→ **TASK OBJECTIVE**
All lines from the top of the records below through the line holding "return [(x1, y1", and only those, should be printed exactly, minus the pictures.

Records from a data source
-=-=-=-=-

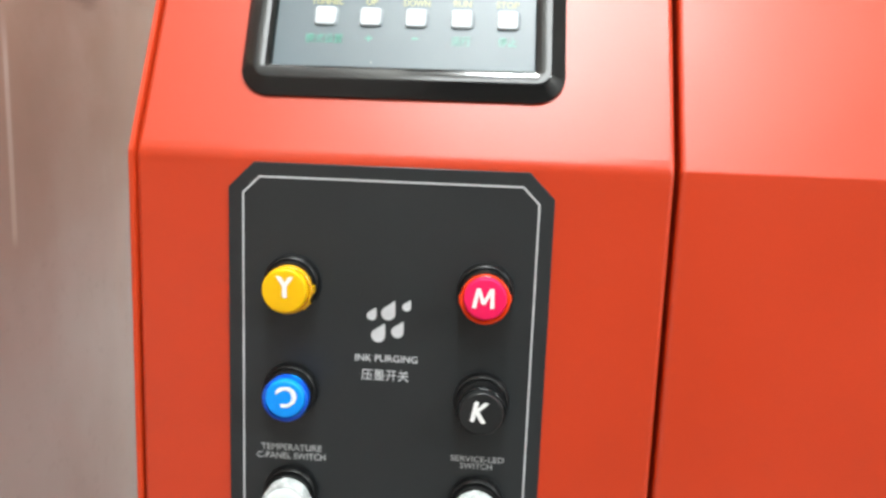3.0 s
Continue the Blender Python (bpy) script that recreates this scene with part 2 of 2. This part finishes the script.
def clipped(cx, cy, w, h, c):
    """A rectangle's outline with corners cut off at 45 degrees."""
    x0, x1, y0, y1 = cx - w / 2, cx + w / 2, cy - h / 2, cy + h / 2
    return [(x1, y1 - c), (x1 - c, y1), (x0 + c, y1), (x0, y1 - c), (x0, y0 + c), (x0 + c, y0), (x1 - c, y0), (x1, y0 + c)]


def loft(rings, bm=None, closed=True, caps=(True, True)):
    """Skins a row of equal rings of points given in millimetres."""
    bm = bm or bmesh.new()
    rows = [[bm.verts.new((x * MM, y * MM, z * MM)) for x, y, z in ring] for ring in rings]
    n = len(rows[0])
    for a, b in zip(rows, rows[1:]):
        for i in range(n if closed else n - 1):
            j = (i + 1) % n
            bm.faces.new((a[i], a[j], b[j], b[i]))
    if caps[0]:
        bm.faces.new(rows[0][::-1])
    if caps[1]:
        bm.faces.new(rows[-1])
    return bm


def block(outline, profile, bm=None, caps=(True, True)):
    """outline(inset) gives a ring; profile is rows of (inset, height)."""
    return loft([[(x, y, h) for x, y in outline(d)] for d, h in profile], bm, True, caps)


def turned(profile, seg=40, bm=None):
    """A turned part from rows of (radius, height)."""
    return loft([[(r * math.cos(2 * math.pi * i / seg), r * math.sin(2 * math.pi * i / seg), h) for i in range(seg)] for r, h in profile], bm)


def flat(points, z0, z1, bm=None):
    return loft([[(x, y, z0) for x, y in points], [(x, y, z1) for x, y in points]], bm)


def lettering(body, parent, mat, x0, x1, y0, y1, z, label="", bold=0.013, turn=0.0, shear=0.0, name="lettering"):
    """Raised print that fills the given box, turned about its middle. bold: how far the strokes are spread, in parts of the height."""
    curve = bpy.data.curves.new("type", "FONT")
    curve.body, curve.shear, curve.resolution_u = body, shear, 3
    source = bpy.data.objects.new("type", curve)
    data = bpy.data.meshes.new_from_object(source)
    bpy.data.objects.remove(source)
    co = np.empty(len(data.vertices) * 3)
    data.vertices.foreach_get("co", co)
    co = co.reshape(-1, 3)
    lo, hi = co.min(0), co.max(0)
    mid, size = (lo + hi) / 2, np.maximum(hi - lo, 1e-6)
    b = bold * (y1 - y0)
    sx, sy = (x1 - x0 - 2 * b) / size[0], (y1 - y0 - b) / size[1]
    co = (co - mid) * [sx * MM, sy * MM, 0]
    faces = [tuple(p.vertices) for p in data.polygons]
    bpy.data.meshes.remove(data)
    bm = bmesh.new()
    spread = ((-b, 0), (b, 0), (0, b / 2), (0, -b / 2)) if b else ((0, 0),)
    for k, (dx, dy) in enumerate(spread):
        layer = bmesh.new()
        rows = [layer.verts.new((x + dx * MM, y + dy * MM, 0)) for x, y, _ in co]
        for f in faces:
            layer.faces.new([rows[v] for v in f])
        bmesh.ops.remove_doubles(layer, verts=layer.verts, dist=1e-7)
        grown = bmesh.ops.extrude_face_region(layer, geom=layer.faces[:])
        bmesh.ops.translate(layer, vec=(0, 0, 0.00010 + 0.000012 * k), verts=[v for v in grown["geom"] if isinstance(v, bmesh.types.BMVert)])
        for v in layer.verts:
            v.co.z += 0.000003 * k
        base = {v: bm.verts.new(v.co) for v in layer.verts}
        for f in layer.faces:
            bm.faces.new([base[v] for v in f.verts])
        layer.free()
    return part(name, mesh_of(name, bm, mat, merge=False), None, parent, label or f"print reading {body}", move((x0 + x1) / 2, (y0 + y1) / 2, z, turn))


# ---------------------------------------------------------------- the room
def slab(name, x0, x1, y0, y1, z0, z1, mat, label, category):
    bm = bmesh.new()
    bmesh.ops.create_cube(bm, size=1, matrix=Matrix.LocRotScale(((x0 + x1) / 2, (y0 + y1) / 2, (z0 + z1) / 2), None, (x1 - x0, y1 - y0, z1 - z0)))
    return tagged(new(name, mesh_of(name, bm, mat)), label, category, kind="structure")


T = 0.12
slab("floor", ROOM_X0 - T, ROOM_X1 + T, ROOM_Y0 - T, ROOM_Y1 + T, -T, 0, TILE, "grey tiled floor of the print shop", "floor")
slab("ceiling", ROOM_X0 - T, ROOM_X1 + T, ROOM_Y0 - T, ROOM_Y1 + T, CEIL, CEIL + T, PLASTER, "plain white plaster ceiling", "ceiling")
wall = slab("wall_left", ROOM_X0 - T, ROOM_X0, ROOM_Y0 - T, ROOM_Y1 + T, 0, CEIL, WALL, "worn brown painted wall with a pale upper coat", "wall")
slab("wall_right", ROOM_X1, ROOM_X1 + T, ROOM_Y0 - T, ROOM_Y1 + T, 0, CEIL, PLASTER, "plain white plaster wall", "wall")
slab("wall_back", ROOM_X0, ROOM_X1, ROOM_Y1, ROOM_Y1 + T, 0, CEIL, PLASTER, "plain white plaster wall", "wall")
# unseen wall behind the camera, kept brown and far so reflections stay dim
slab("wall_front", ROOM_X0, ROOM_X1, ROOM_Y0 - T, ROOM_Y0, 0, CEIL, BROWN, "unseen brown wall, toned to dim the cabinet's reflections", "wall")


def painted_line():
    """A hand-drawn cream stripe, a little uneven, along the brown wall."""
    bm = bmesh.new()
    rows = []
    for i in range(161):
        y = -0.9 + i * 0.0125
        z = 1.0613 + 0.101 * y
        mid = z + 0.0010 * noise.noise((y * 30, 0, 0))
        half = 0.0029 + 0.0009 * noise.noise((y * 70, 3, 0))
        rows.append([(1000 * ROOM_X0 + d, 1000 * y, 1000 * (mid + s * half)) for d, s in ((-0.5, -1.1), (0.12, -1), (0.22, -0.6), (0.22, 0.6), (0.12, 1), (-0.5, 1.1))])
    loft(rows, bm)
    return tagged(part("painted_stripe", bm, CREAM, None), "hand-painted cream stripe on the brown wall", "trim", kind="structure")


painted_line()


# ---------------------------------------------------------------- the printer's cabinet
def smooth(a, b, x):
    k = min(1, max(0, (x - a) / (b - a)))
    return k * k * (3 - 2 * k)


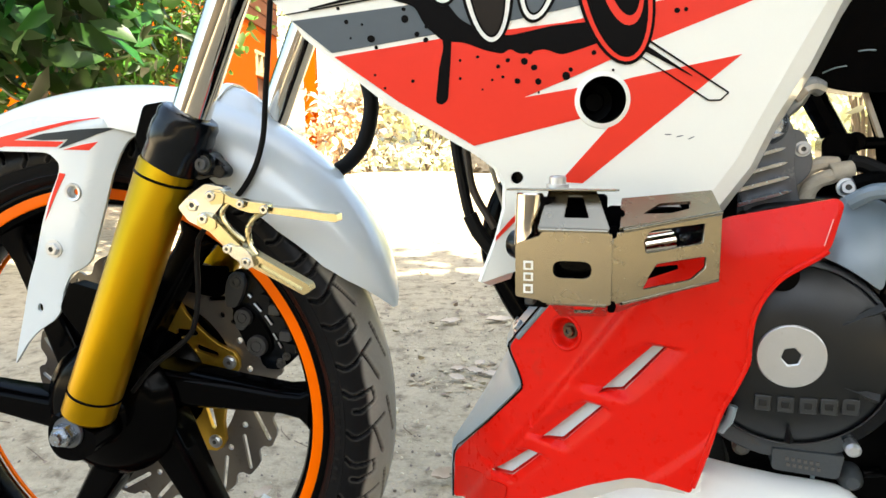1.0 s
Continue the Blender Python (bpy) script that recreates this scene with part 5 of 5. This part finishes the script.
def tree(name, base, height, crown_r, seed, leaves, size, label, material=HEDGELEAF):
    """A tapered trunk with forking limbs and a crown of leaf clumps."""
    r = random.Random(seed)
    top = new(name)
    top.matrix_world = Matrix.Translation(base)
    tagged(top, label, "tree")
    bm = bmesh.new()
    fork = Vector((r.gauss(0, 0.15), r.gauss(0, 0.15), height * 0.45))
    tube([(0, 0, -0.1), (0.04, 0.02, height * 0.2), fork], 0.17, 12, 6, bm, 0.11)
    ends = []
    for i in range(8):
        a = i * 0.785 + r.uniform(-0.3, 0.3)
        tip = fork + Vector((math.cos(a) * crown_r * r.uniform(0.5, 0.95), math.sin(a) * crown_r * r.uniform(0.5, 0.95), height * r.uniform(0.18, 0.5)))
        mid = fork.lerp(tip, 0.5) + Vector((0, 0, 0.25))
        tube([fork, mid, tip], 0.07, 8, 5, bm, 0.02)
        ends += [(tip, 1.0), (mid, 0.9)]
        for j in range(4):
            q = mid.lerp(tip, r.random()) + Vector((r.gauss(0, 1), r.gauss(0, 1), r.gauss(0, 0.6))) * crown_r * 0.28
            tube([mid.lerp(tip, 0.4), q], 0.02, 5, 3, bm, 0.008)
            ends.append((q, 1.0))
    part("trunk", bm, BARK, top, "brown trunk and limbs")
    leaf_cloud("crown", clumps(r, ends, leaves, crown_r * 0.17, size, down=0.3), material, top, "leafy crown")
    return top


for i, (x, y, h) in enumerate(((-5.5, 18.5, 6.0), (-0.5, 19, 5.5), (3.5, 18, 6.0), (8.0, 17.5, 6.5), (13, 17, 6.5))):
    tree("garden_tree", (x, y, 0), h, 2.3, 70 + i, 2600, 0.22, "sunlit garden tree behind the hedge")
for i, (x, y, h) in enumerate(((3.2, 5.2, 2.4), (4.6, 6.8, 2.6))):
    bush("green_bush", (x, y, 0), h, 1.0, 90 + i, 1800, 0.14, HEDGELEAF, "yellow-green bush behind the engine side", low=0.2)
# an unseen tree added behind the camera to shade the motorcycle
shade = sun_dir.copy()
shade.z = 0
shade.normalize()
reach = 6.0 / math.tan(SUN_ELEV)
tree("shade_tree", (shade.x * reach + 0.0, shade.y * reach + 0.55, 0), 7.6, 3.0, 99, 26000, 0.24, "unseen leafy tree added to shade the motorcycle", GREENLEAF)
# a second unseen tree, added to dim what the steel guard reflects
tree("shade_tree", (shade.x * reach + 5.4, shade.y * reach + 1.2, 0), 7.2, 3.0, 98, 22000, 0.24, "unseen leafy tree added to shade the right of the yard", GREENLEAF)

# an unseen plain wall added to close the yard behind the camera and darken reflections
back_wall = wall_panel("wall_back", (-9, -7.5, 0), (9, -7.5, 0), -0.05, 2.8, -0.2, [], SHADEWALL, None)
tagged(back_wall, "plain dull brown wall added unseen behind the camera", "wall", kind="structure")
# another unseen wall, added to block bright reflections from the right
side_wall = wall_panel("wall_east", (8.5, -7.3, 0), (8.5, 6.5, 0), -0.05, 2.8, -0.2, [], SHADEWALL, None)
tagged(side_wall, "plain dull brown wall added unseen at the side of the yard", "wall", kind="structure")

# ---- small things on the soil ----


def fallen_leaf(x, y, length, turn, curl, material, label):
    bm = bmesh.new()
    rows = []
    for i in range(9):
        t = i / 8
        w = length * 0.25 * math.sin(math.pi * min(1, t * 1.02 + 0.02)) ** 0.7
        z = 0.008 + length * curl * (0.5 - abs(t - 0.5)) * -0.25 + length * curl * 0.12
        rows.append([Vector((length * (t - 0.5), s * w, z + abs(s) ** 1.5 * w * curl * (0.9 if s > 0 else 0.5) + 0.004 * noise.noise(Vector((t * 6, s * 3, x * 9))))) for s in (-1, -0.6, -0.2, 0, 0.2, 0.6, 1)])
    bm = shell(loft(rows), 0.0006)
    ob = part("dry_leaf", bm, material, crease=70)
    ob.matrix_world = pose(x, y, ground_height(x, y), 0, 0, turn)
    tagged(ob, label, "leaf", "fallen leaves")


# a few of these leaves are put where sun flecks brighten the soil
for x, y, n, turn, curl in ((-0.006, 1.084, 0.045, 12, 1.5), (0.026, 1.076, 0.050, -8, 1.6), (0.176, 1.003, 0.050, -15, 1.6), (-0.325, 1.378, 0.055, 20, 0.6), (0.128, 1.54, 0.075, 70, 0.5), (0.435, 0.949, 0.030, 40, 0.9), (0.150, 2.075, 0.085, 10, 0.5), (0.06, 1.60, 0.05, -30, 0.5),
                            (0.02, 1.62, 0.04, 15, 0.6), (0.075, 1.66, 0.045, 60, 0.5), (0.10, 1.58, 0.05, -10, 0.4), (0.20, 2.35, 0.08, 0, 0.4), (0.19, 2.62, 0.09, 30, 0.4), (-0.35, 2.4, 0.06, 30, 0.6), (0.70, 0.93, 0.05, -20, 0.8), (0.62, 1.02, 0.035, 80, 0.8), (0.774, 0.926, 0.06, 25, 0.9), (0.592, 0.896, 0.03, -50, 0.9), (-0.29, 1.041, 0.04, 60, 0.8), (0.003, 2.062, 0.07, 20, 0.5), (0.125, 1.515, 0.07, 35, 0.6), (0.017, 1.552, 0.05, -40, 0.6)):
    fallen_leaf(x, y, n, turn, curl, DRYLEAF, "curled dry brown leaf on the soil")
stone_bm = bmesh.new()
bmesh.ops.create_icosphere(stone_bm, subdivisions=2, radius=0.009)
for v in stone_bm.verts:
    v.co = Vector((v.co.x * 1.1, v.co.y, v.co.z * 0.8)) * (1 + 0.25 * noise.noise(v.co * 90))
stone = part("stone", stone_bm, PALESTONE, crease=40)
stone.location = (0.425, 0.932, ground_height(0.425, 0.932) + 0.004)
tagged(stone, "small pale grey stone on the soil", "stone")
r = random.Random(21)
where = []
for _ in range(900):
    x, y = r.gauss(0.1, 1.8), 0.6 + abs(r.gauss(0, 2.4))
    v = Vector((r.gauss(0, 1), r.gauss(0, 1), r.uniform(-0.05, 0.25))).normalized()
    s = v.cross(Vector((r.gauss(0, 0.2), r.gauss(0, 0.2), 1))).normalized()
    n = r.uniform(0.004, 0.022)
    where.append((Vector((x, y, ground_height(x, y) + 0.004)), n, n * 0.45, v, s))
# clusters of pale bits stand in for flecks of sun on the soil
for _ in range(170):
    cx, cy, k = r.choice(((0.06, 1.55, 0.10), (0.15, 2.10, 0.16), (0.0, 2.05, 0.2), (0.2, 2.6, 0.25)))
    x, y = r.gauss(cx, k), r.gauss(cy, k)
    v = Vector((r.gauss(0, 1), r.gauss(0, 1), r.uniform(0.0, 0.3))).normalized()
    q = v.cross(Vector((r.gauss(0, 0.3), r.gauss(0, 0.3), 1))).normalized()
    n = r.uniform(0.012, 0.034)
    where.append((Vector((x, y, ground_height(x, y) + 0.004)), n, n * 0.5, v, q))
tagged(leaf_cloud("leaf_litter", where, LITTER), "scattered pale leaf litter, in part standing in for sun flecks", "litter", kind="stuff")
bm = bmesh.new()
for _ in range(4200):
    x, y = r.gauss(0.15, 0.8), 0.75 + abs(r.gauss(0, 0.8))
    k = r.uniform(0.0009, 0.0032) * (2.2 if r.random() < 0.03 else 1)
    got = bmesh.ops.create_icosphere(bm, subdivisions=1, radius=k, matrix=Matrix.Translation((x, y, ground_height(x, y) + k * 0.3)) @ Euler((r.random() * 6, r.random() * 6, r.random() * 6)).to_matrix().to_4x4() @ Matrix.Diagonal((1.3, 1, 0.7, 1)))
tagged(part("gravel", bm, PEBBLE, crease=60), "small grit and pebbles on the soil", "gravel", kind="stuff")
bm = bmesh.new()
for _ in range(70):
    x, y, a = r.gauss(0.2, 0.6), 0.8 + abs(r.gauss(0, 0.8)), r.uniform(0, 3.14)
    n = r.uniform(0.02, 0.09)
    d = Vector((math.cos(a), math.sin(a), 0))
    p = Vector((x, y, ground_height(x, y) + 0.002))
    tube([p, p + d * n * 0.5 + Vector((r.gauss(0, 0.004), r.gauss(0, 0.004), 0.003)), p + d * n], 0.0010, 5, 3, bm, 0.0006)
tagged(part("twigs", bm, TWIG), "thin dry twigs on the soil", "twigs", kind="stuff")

-=-=-=-=-

→ **OUTPUT BELOW**
3.0 s
Continue the Blender Python (bpy) script that recreates this scene with part 2 of 2. This part finishes the script.
def clipped(cx, cy, w, h, c):
    """A rectangle's outline with corners cut off at 45 degrees."""
    x0, x1, y0, y1 = cx - w / 2, cx + w / 2, cy - h / 2, cy + h / 2
    return [(x1, y1 - c), (x1 - c, y1), (x0 + c, y1), (x0, y1 - c), (x0, y0 + c), (x0 + c, y0), (x1 - c, y0), (x1, y0 + c)]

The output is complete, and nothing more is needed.